[BEGIN Provided material]

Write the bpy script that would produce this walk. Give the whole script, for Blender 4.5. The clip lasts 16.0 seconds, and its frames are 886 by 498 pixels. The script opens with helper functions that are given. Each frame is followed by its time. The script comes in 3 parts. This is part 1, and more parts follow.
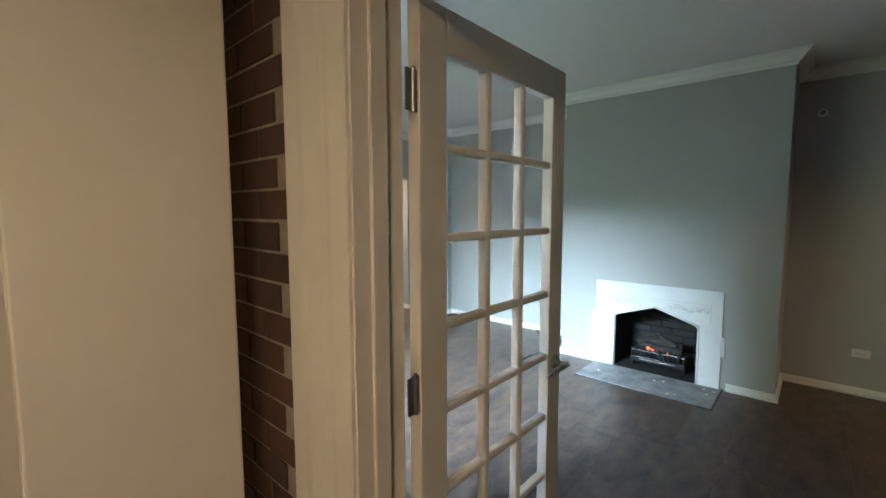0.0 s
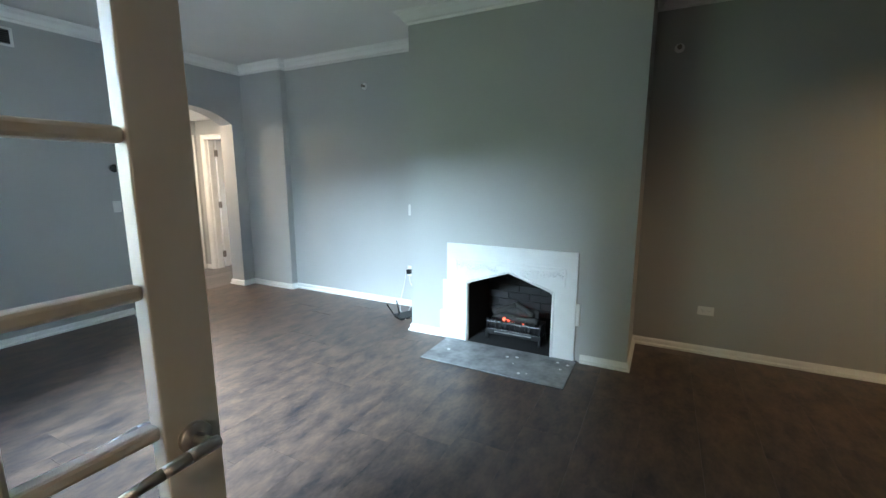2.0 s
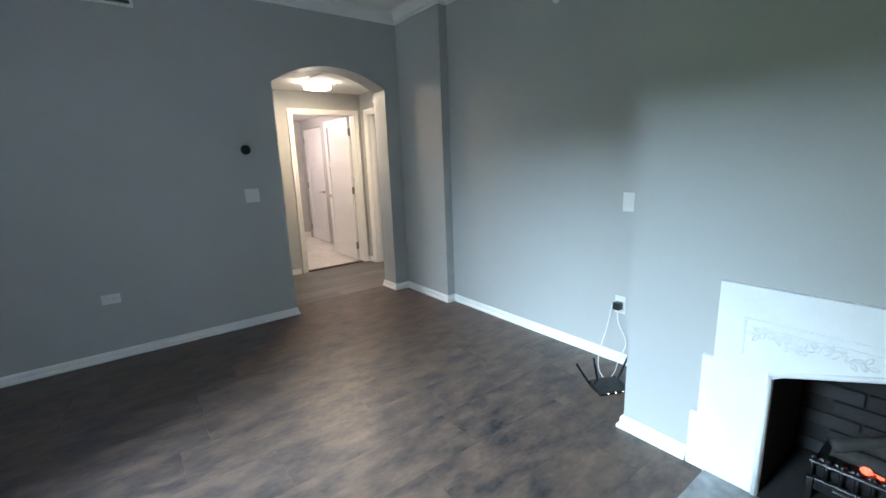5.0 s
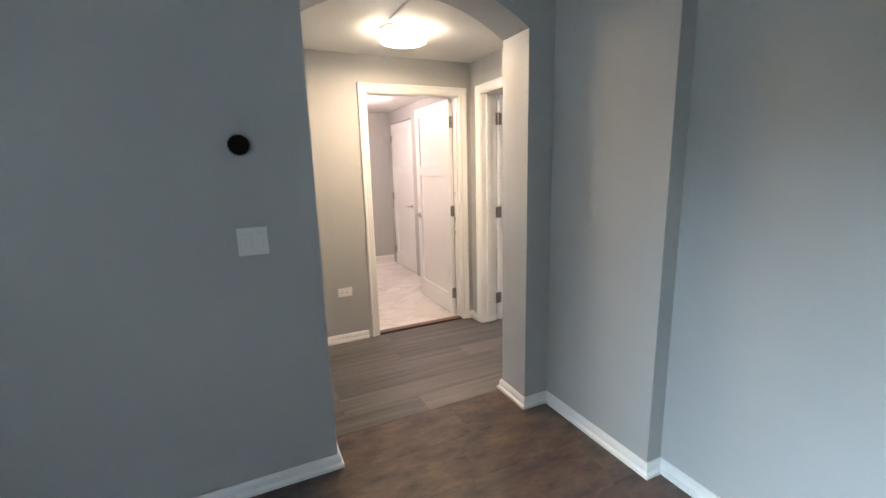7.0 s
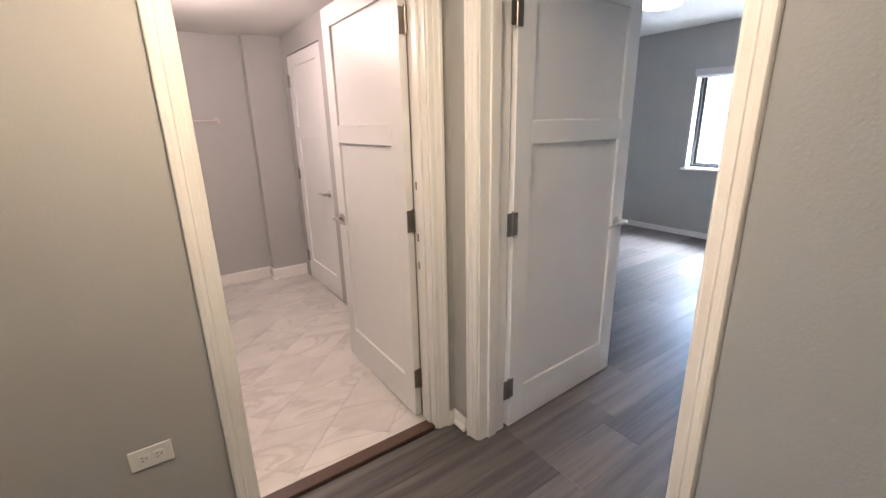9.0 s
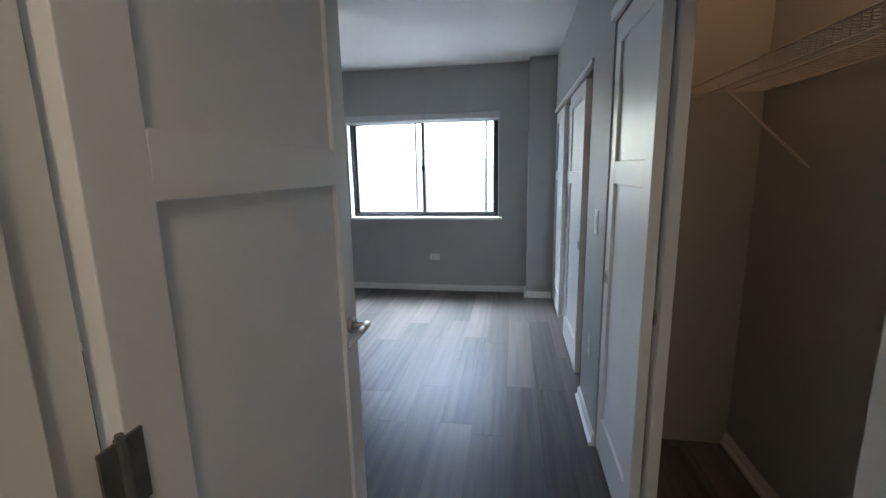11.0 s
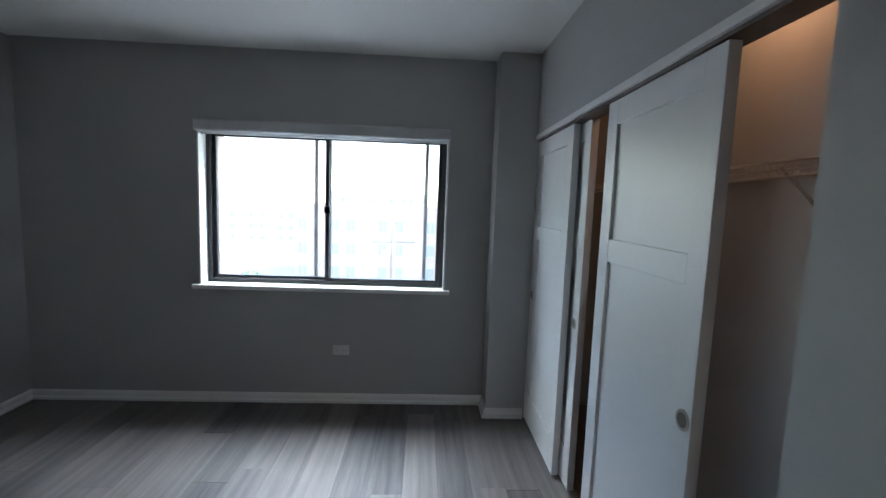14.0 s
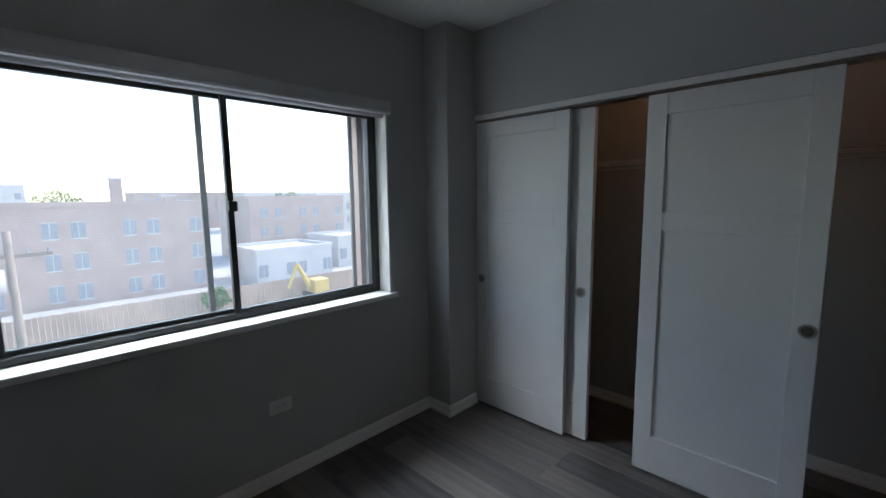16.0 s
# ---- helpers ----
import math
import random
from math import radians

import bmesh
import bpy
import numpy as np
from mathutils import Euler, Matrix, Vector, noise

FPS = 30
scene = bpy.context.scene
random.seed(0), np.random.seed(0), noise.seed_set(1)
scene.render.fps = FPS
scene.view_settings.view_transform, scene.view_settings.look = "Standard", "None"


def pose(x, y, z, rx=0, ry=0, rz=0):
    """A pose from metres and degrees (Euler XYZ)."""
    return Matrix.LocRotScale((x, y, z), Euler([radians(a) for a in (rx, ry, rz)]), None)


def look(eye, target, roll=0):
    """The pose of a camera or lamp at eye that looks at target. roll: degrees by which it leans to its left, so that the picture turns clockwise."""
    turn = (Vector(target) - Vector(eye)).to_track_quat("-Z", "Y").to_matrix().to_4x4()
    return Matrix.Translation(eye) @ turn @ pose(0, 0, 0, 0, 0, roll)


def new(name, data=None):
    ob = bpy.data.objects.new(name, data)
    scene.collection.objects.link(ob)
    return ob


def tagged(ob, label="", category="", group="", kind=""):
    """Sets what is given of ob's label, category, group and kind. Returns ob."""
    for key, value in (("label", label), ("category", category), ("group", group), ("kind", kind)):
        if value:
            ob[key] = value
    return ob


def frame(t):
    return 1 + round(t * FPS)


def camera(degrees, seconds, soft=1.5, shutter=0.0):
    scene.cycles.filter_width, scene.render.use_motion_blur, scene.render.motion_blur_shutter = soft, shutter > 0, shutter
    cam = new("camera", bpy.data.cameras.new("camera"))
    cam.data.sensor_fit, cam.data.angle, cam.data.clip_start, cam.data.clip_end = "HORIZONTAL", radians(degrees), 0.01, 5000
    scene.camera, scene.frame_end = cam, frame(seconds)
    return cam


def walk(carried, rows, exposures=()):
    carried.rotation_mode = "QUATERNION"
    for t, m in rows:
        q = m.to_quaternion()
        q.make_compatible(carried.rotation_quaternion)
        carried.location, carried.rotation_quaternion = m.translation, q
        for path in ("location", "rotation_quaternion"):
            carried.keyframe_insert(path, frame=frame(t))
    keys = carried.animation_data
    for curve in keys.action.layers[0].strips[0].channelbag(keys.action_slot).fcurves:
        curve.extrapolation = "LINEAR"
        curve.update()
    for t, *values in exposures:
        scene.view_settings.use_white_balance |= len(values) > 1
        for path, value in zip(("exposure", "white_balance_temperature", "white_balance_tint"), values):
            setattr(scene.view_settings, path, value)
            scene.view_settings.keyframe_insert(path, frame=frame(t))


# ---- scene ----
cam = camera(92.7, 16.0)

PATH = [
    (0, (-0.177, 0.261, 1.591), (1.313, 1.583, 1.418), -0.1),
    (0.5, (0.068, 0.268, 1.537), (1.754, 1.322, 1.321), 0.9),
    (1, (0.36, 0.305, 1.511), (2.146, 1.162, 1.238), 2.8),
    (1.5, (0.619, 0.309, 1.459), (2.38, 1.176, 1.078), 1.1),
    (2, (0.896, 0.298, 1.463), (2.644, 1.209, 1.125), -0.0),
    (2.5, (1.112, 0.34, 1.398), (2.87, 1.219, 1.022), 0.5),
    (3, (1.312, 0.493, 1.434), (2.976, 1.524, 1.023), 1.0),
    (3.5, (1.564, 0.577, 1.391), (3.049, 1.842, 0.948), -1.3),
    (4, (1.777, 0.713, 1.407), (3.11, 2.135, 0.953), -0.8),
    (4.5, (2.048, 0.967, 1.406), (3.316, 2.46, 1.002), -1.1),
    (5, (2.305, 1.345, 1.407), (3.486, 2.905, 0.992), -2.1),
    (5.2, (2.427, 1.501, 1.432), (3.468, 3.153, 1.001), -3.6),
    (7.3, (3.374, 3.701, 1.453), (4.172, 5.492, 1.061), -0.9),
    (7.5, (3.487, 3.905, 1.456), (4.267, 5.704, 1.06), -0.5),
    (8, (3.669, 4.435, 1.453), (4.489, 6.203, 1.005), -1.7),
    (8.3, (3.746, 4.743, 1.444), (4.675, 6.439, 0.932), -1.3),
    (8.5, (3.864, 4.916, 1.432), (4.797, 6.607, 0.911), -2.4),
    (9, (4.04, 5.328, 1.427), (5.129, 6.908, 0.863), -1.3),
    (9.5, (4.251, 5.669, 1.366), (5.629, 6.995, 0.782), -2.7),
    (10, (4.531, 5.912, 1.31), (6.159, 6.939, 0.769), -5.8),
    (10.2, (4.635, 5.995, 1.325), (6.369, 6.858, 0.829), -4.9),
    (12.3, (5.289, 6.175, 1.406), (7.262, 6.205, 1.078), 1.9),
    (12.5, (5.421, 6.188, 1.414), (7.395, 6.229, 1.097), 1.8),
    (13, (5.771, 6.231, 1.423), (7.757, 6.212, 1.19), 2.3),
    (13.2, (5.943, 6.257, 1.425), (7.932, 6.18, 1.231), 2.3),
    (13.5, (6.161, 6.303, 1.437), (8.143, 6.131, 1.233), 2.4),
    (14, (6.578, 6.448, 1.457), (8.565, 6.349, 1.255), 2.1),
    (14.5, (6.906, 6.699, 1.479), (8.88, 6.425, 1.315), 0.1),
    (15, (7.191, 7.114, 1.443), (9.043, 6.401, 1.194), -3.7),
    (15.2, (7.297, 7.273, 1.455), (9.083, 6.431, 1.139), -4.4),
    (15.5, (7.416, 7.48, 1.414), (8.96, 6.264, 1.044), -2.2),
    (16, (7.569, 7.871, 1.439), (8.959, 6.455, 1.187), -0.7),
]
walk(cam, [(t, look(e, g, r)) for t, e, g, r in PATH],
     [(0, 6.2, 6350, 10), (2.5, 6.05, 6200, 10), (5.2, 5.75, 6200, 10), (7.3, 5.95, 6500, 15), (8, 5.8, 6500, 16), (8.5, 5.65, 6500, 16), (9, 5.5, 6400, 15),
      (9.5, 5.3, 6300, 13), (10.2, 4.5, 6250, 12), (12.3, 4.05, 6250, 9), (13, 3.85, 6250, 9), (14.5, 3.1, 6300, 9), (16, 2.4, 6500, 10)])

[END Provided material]

Required task »
Copy the listing word for word, excluding its pictures.

Exercise output »
Write the bpy script that would produce this walk. Give the whole script, for Blender 4.5. The clip lasts 16.0 seconds, and its frames are 886 by 498 pixels. The script opens with helper functions that are given. Each frame is followed by its time. The script comes in 3 parts. This is part 1, and more parts follow.
0.0 s
2.0 s
5.0 s
7.0 s
9.0 s
11.0 s
14.0 s
16.0 s
# ---- helpers ----
import math
import random
from math import radians

import bmesh
import bpy
import numpy as np
from mathutils import Euler, Matrix, Vector, noise

FPS = 30
scene = bpy.context.scene
random.seed(0), np.random.seed(0), noise.seed_set(1)
scene.render.fps = FPS
scene.view_settings.view_transform, scene.view_settings.look = "Standard", "None"


def pose(x, y, z, rx=0, ry=0, rz=0):
    """A pose from metres and degrees (Euler XYZ)."""
    return Matrix.LocRotScale((x, y, z), Euler([radians(a) for a in (rx, ry, rz)]), None)


def look(eye, target, roll=0):
    """The pose of a camera or lamp at eye that looks at target. roll: degrees by which it leans to its left, so that the picture turns clockwise."""
    turn = (Vector(target) - Vector(eye)).to_track_quat("-Z", "Y").to_matrix().to_4x4()
    return Matrix.Translation(eye) @ turn @ pose(0, 0, 0, 0, 0, roll)


def new(name, data=None):
    ob = bpy.data.objects.new(name, data)
    scene.collection.objects.link(ob)
    return ob


def tagged(ob, label="", category="", group="", kind=""):
    """Sets what is given of ob's label, category, group and kind. Returns ob."""
    for key, value in (("label", label), ("category", category), ("group", group), ("kind", kind)):
        if value:
            ob[key] = value
    return ob


def frame(t):
    return 1 + round(t * FPS)


def camera(degrees, seconds, soft=1.5, shutter=0.0):
    scene.cycles.filter_width, scene.render.use_motion_blur, scene.render.motion_blur_shutter = soft, shutter > 0, shutter
    cam = new("camera", bpy.data.cameras.new("camera"))
    cam.data.sensor_fit, cam.data.angle, cam.data.clip_start, cam.data.clip_end = "HORIZONTAL", radians(degrees), 0.01, 5000
    scene.camera, scene.frame_end = cam, frame(seconds)
    return cam


def walk(carried, rows, exposures=()):
    carried.rotation_mode = "QUATERNION"
    for t, m in rows:
        q = m.to_quaternion()
        q.make_compatible(carried.rotation_quaternion)
        carried.location, carried.rotation_quaternion = m.translation, q
        for path in ("location", "rotation_quaternion"):
            carried.keyframe_insert(path, frame=frame(t))
    keys = carried.animation_data
    for curve in keys.action.layers[0].strips[0].channelbag(keys.action_slot).fcurves:
        curve.extrapolation = "LINEAR"
        curve.update()
    for t, *values in exposures:
        scene.view_settings.use_white_balance |= len(values) > 1
        for path, value in zip(("exposure", "white_balance_temperature", "white_balance_tint"), values):
            setattr(scene.view_settings, path, value)
            scene.view_settings.keyframe_insert(path, frame=frame(t))


# ---- scene ----
cam = camera(92.7, 16.0)

PATH = [
    (0, (-0.177, 0.261, 1.591), (1.313, 1.583, 1.418), -0.1),
    (0.5, (0.068, 0.268, 1.537), (1.754, 1.322, 1.321), 0.9),
    (1, (0.36, 0.305, 1.511), (2.146, 1.162, 1.238), 2.8),
    (1.5, (0.619, 0.309, 1.459), (2.38, 1.176, 1.078), 1.1),
    (2, (0.896, 0.298, 1.463), (2.644, 1.209, 1.125), -0.0),
    (2.5, (1.112, 0.34, 1.398), (2.87, 1.219, 1.022), 0.5),
    (3, (1.312, 0.493, 1.434), (2.976, 1.524, 1.023), 1.0),
    (3.5, (1.564, 0.577, 1.391), (3.049, 1.842, 0.948), -1.3),
    (4, (1.777, 0.713, 1.407), (3.11, 2.135, 0.953), -0.8),
    (4.5, (2.048, 0.967, 1.406), (3.316, 2.46, 1.002), -1.1),
    (5, (2.305, 1.345, 1.407), (3.486, 2.905, 0.992), -2.1),
    (5.2, (2.427, 1.501, 1.432), (3.468, 3.153, 1.001), -3.6),
    (7.3, (3.374, 3.701, 1.453), (4.172, 5.492, 1.061), -0.9),
    (7.5, (3.487, 3.905, 1.456), (4.267, 5.704, 1.06), -0.5),
    (8, (3.669, 4.435, 1.453), (4.489, 6.203, 1.005), -1.7),
    (8.3, (3.746, 4.743, 1.444), (4.675, 6.439, 0.932), -1.3),
    (8.5, (3.864, 4.916, 1.432), (4.797, 6.607, 0.911), -2.4),
    (9, (4.04, 5.328, 1.427), (5.129, 6.908, 0.863), -1.3),
    (9.5, (4.251, 5.669, 1.366), (5.629, 6.995, 0.782), -2.7),
    (10, (4.531, 5.912, 1.31), (6.159, 6.939, 0.769), -5.8),
    (10.2, (4.635, 5.995, 1.325), (6.369, 6.858, 0.829), -4.9),
    (12.3, (5.289, 6.175, 1.406), (7.262, 6.205, 1.078), 1.9),
    (12.5, (5.421, 6.188, 1.414), (7.395, 6.229, 1.097), 1.8),
    (13, (5.771, 6.231, 1.423), (7.757, 6.212, 1.19), 2.3),
    (13.2, (5.943, 6.257, 1.425), (7.932, 6.18, 1.231), 2.3),
    (13.5, (6.161, 6.303, 1.437), (8.143, 6.131, 1.233), 2.4),
    (14, (6.578, 6.448, 1.457), (8.565, 6.349, 1.255), 2.1),
    (14.5, (6.906, 6.699, 1.479), (8.88, 6.425, 1.315), 0.1),
    (15, (7.191, 7.114, 1.443), (9.043, 6.401, 1.194), -3.7),
    (15.2, (7.297, 7.273, 1.455), (9.083, 6.431, 1.139), -4.4),
    (15.5, (7.416, 7.48, 1.414), (8.96, 6.264, 1.044), -2.2),
    (16, (7.569, 7.871, 1.439), (8.959, 6.455, 1.187), -0.7),
]
walk(cam, [(t, look(e, g, r)) for t, e, g, r in PATH],
     [(0, 6.2, 6350, 10), (2.5, 6.05, 6200, 10), (5.2, 5.75, 6200, 10), (7.3, 5.95, 6500, 15), (8, 5.8, 6500, 16), (8.5, 5.65, 6500, 16), (9, 5.5, 6400, 15),
      (9.5, 5.3, 6300, 13), (10.2, 4.5, 6250, 12), (12.3, 4.05, 6250, 9), (13, 3.85, 6250, 9), (14.5, 3.1, 6300, 9), (16, 2.4, 6500, 10)])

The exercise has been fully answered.